Consigned by the artist, proceeds from the sale are going towards TKE Studios in Margate (the “K” stands for Karima, Emin’s middle name), an art school and artists’ centre she is launching later this month in the Kent coastal town where she grew up.
Of the result, which fell just shy of her auction record of £2.5m, made with My Bed (1998) in 2014, Emin tells The Art Newspaper: “It’s amazing. It’s going to make a massive difference. The support for what I’m doing in Margate is phenomenal.”
Emin has already spent £2m buying and refurbishing the former Edwardian bathhouse and mortuary that now house 12 studios, which will be subsidised. There will also be an exhibition programme and two-year residencies for 15 to 20 students with free studios, tutorials and lectures.

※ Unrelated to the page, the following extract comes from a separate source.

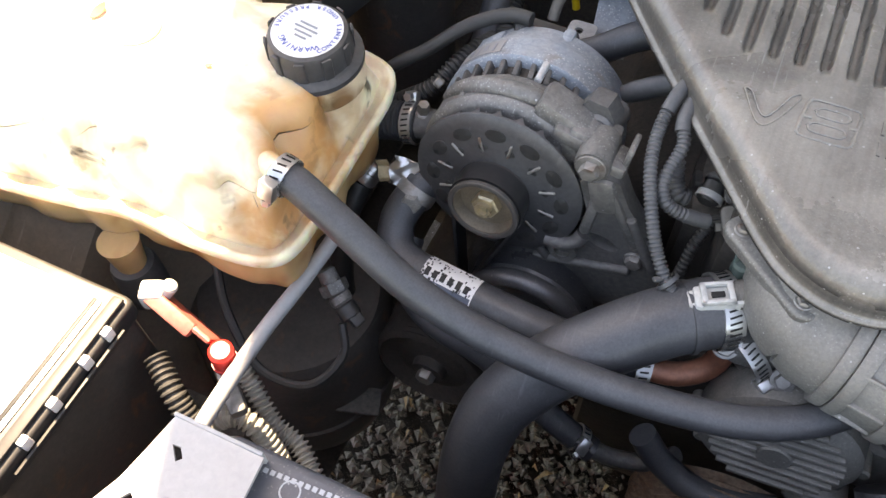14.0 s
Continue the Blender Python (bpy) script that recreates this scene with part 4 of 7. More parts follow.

“I don’t want to die being an artist that made really interesting work. I want to make a future,” she says. “If my art can make something happen for the future, then I’m doing the right thing. I’ve been all the way around the world in all directions and come back again. And this, Margate, is what I’ve chosen.”
Collectors at Frieze London are also investing in Emin. At White Cube, seven works on paper priced at £50,000 each sold during the VIP opening. At Xavier Hufkens, meanwhile, a large-scale painting sold in the region of £950,000, while three works on paper went for between £20,000 and £45,000 and four neons sold for around £60,000 each.
As one dealer succinctly put it: “The cult of Tracey Emin is now official.”